I was wondering if an athelete has been so skilled as to have competed at an Olympic level in two (or more) entirely different sports. (Do they even allow this these days?)
I’m sure it has happened sometime given the wild and wacky history of the games, so let’s qualify the question a little. Below are some factors that put the achievement in perspective. The more “points,” the more remarkable the accomplishment, IMO.
Recent games (more points) vs. early games (less points). I get the impression that in the sloppy, unspecialized and elitist early games, guys and gals competed willy-nilly in whatever they wanted. So if a top-placing hurdler also happened to be a top-placing live pigeon shooter, I would not be terribly impressed.
High performance (more) vs. low performance (less). If some dinky Third World country sends an of athlete to the games essentially saying to him/her, “do the best you can in whatever you can,” and he/she places 9th in one sport and 25th in another, that does not rank very high in by book.

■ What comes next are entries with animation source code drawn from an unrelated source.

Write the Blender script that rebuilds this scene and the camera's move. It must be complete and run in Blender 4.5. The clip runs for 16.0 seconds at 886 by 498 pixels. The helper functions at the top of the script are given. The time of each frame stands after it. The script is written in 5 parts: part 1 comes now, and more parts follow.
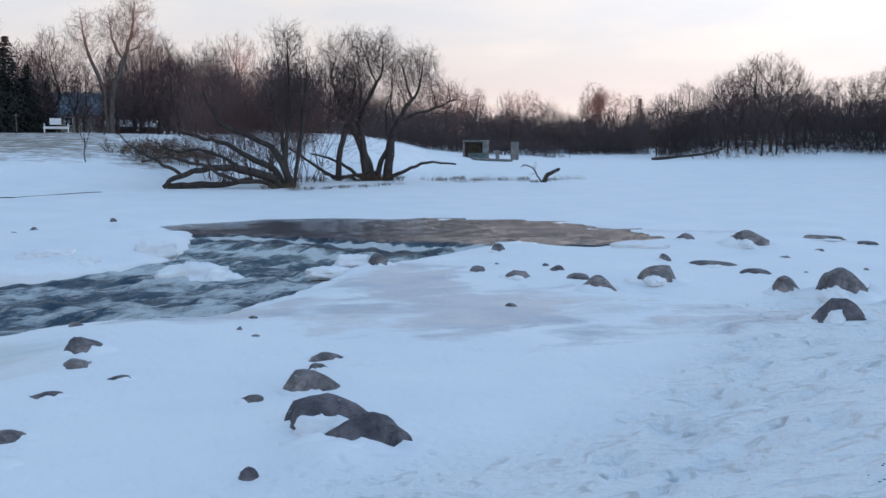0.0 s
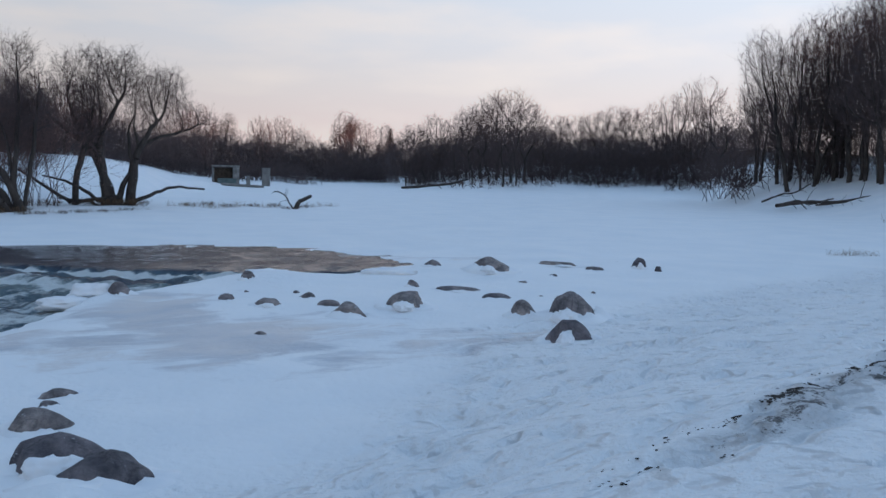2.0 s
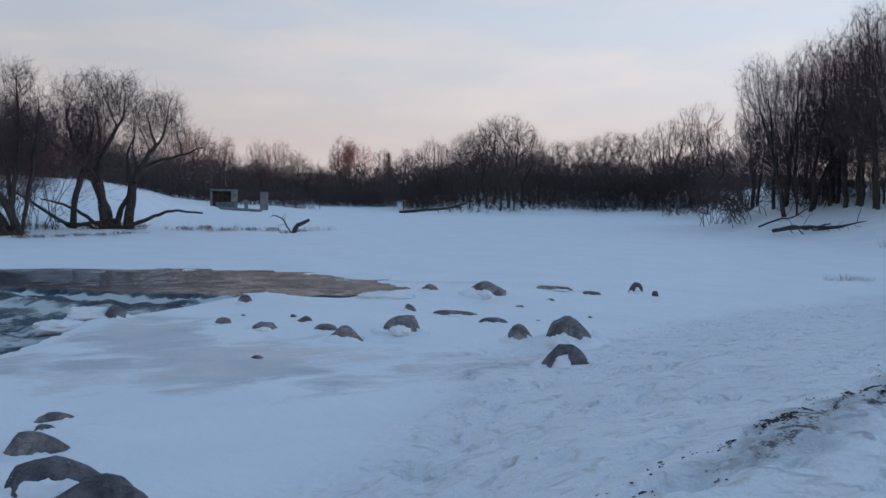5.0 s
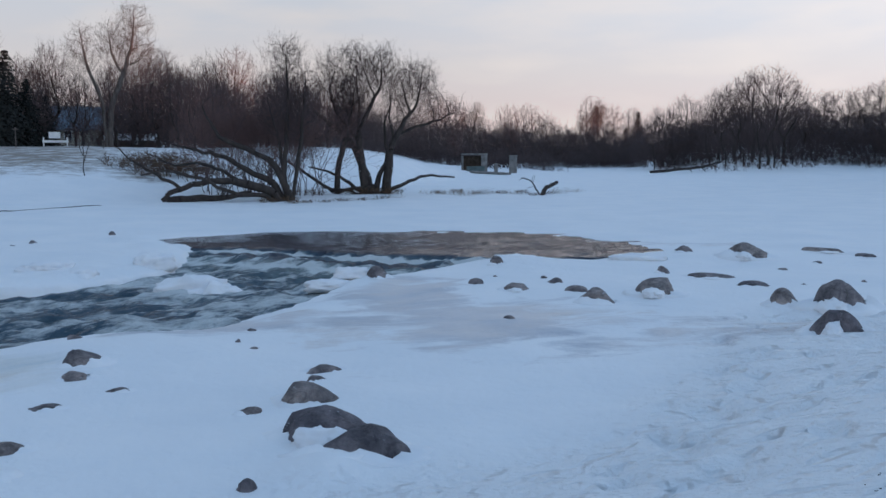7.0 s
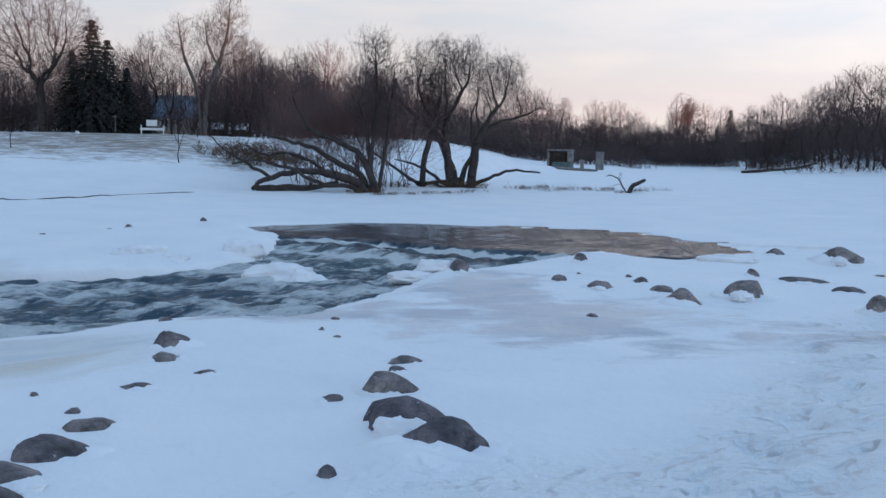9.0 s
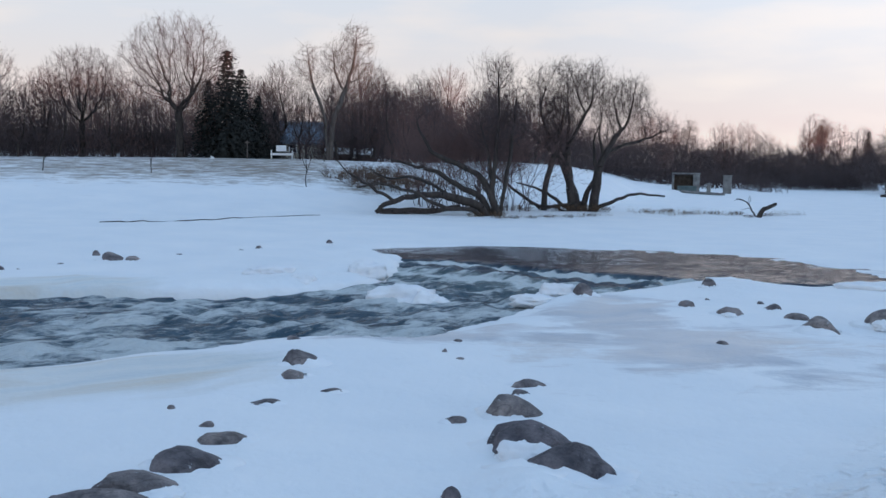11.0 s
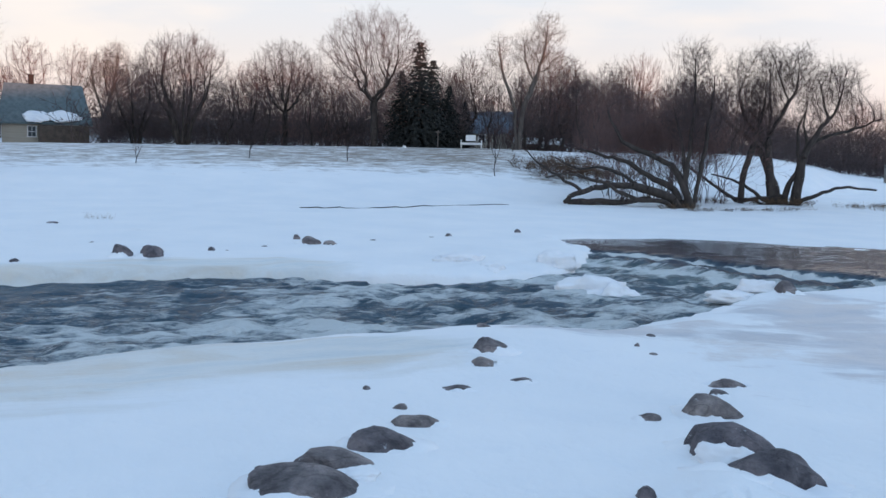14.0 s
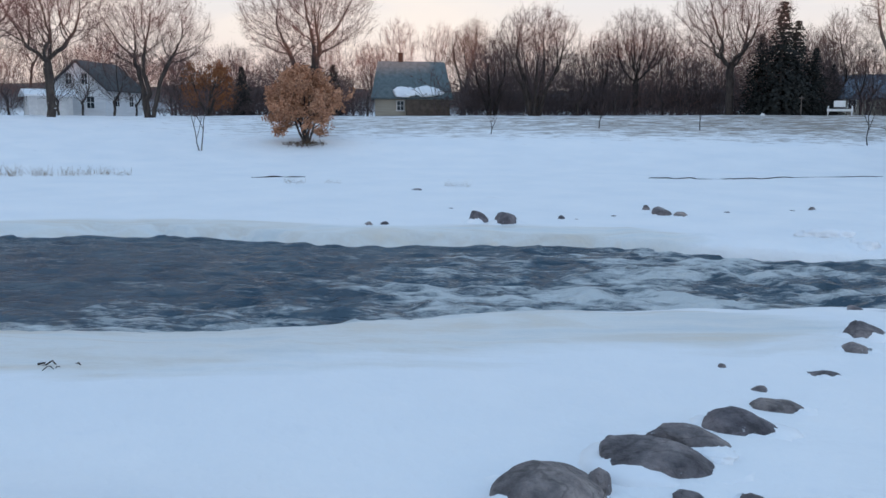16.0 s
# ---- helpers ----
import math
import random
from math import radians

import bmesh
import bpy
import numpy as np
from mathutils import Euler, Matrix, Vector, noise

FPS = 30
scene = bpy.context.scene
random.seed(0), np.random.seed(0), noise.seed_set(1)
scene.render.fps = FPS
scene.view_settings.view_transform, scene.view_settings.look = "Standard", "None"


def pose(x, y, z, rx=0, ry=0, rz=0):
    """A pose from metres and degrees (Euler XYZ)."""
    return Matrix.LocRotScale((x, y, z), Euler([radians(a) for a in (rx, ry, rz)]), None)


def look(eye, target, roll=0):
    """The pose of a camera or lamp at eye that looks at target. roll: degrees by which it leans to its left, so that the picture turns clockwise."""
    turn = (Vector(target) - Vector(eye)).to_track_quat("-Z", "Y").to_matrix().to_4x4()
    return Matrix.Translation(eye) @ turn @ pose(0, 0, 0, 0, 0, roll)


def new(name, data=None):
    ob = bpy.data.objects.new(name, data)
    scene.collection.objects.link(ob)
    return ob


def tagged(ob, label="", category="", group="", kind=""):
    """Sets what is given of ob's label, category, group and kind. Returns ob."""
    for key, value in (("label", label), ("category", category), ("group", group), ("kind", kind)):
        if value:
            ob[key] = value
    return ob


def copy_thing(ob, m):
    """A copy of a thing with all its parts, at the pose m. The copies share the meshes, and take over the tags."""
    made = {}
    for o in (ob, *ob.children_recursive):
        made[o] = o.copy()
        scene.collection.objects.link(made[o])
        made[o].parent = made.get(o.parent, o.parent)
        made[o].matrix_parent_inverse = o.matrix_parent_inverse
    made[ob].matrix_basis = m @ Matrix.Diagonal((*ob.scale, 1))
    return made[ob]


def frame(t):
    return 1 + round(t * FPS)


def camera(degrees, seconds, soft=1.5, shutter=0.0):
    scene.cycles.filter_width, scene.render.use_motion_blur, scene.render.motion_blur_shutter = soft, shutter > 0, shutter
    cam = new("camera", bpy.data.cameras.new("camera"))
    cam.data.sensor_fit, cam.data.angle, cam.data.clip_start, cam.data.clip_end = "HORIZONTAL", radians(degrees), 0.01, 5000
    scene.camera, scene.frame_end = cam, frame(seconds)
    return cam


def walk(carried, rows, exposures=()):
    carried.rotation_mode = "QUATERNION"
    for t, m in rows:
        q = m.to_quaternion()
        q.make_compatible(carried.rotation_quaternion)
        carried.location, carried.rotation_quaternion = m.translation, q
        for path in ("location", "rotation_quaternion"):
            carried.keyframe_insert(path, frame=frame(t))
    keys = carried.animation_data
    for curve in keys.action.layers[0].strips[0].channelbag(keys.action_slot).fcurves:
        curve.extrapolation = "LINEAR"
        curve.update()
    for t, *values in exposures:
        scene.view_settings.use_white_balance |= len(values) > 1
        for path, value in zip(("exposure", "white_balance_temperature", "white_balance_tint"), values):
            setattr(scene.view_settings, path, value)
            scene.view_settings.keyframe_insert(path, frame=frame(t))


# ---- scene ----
cam = camera(51.15, 16.0, soft=1.5)
SKY = 1.12
# seconds, place, heading to the left, tilt up, lean to the right
PATH = [
    (0.0, 0.000, -0.000, 3.000, 0.00, -6.70, 0.00),
    (0.5, 0.037, -0.012, 2.987, -5.73, -6.33, -0.21),
    (1.0, 0.045, -0.028, 2.994, -11.32, -6.31, -0.80),
    (1.5, 0.045, -0.055, 3.001, -14.21, -5.57, -1.48),
    (2.0, 0.032, -0.085, 3.009, -15.28, -4.85, -1.36),
    (2.5, 0.036, -0.112, 3.039, -16.43, -3.62, -1.64),
    (3.0, 0.044, -0.126, 3.030, -17.20, -3.55, -1.58),
    (5.5, 0.024, -0.141, 3.008, -13.68, -3.41, -1.43),
    (6.0, -0.004, -0.102, 2.994, -9.26, -4.57, -1.19),
    (6.5, -0.009, -0.057, 2.982, -3.71, -5.82, 0.09),
    (7.0, 0.007, -0.036, 2.988, -0.08, -5.88, 0.06),
    (7.5, -0.008, -0.019, 2.975, 2.26, -6.03, -0.14),
    (8.0, -0.013, -0.014, 2.979, 3.61, -6.34, -0.40),
    (10.5, -0.048, 0.015, 2.962, 8.67, -5.48, -1.90),
    (11.0, -0.081, 0.023, 2.951, 12.53, -4.93, -0.94),
    (11.5, -0.082, 0.031, 2.945, 14.90, -6.32, -1.99),
    (12.0, -0.085, 0.042, 2.934, 15.91, -7.13, -2.04),
    (12.5, -0.113, 0.053, 2.934, 17.22, -7.75, -2.06),
    (13.0, -0.130, 0.066, 2.926, 18.22, -7.98, -2.14),
    (13.5, -0.173, 0.089, 2.942, 20.20, -7.17, -1.53),
    (14.0, -0.226, 0.102, 2.924, 23.97, -5.76, -1.29),
    (14.5, -0.294, 0.114, 2.903, 28.80, -6.12, -1.86),
    (15.0, -0.341, 0.135, 2.900, 34.65, -6.91, -1.04),
    (15.5, -0.376, 0.164, 2.890, 40.42, -8.18, -1.82),
    (15.8, -0.401, 0.170, 2.878, 43.17, -7.91, -1.18),
    (16.0, -0.418, 0.174, 2.870, 45.17, -7.90, -0.58),
]
EXPOSURES = [(0.0, -0.20, 6440, 10), (1.0, -0.37, 6350, 10), (2.0, -0.57, 6290, 10), (2.5, -0.58, 6290, 10), (3.0, -0.74, 6270, 10), (5.5, -0.78, 6250, 10), (6.5, -0.70, 6220, 10), (7.0, -0.57, 6240, 10), (8.0, -0.40, 6270, 10), (10.5, -0.27, 6400, 10), (11.0, -0.26, 6400, 10), (13.0, -0.05, 6570, 10), (14.0, -0.06, 6620, 10), (16.0, -0.09, 6690, 10)]
def aim(x, y, z, yaw, pitch, roll):
    """The pose of a camera at a place with its heading, tilt and lean to the right in degrees."""
    a, b = radians(yaw), radians(pitch)
    way = Vector((-math.sin(a) * math.cos(b), math.cos(a) * math.cos(b), math.sin(b)))
    eye = Vector((x, y, z))
    return look(eye, eye + way, -roll)


walk(cam, [(t, aim(*row)) for t, *row in PATH], EXPOSURES)

# ---- sky, sun ----
SUN_HEADING, SUN_HEIGHT = -112.0, 2.6          # degrees left of straight ahead, degrees above the horizon

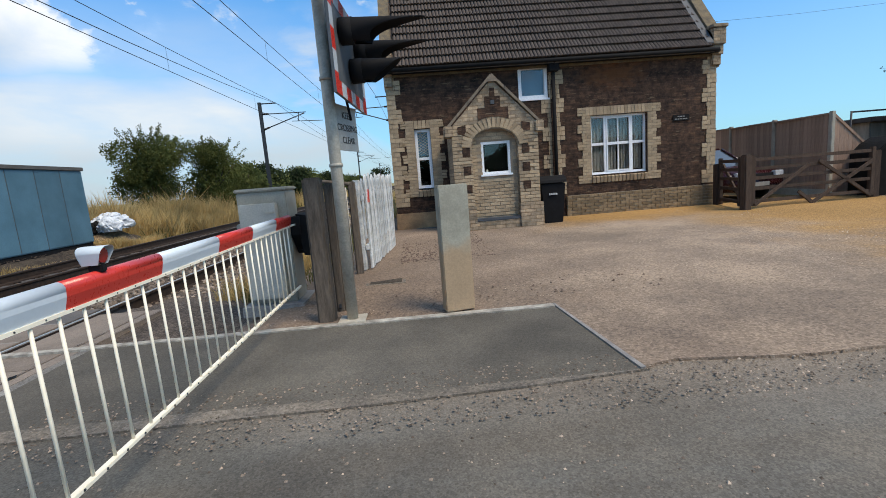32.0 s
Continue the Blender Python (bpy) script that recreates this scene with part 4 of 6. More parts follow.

Highly dissimilar sports (high) vs. closely related sports (less). Some different sports literally overlap. The Pentathalon, for example, is a mix of five largely unrelated Olympic sports. The Biathalon is a combination of two. Now, being a top Pentathelete and a top fencer isn’t worth nothing, I’ll admit, but it’s not as impressive as, say, being a top swimmer and a top fencer.
Sheila Taormina (USA) won a gold in swimming (800 relay) in Atlanta in 1996, finished sixth in triathlon in 2000 in Sydney, and is competing in Beijing in the modern pentathlon.
The ultimate would be someone who could medal in Fencing, Archery, Pistol, and Judo. They’d be pretty useful no matter where the time machine ended up.
I mean, they aren’t technically separate Olympic sports, but pentathlon and biathlon competitors do have to be quite good at some very different skills. I’ve always found the winter biathlon particularly poetic - you ski and ski and ski, and then you calm totally down and shoot something.
Willie Davenport won the gold medal in the 110-meter hurdles in 1968, took the bronze in that event in 1976, and finished fourth in that race in the 1972 Games. In 1980, his four-man bobsled team finished twelfth in the Winter Olympics.
Willie Gault made the 1980 Olympic team as a hurdler, but did not compete as the USA boycotted the Moscow Games. He also qualified as a bobsled alternate in 1988, but again did not compete in the Olympics.
This page features several other athletes who have competed for the USA in both the Summer and Winter Games. Speed skating/cycling seems to be the likeliest combo to attempt if you wish to add your name to the list.
I’m not so sure that should count as much. A lot of the better triathleates come from a swimming background because swimming is one of the harder things to do at a higher level. Not saying that doing any of the Olympic events is easy, but coming from a swimming background makes the transition a lot easier.
It’s the pentathlon that’s amazing to me. Shooting and fencing and horse jumping don’t have much in common with swimming. She basically started from scratch in those disciplines and within four years becomes the best in the country. There was a story about her a while back in ESPN the magazine.
Pentathletes usually have a swimming background, which is considered to be the only Pentathlon discipline that cannot be taught at a high level at an older age. For this reason, good swimming standards are considered to be a ‘precondition’ for participation in Modern Pentathlon. The swimming event is a free-style race over 200m for men and women with athletes seeded in heats according to their personal best time. A time of 2:30 minutes for men and 2:40 minutes for women earns 1000 Pentathlon points.
I’ve thought about trying it just for fun, but I’ve never fenced and I don’t know of any Pentathlon clubs around, though I’m sure they’re around here.
Rebecca Romero won a silver in Athens, as well as world championships, in rowing, and is now a world champion track cyclist who could well win a medal in Beijing.
That’s because speed skaters train on bikes in the summer time. It uses much the same muscle groups, heart conditioning, and so on, so it’s a good stand-in for skating. When you train that much on the bikes, you can develop to an Olympic standard.
No surprise that on the list of medal-winners in both summer and winter Olympics linked by runner pat, the two modern examples were speed skaters/sprint cyclists.
Given the overlap between gymnastics and trampoline, and between gymnastics and diving, I thought there’d be Olympians who’d medalled in the former before transitioning to trampoline or diving as they aged (and then managed to medal in that). But apparently, there aren’t any.
Also, synchronous swimming and water polo. That’s basically switching out one silly-looking swim cap for another, right?
She hasn’t won any Olympic medals, but Australia’s Alexandra Croak participated in the 2000 Sydney Olympics as a gymnast, and in the 2008 Beijing Olympics as a diver. While she hasn’t won any Olympic medals, she has medalled in both sports in other international competitions.
There are many other divers who started off as gymnasts, and switched to diving earlier in their careers.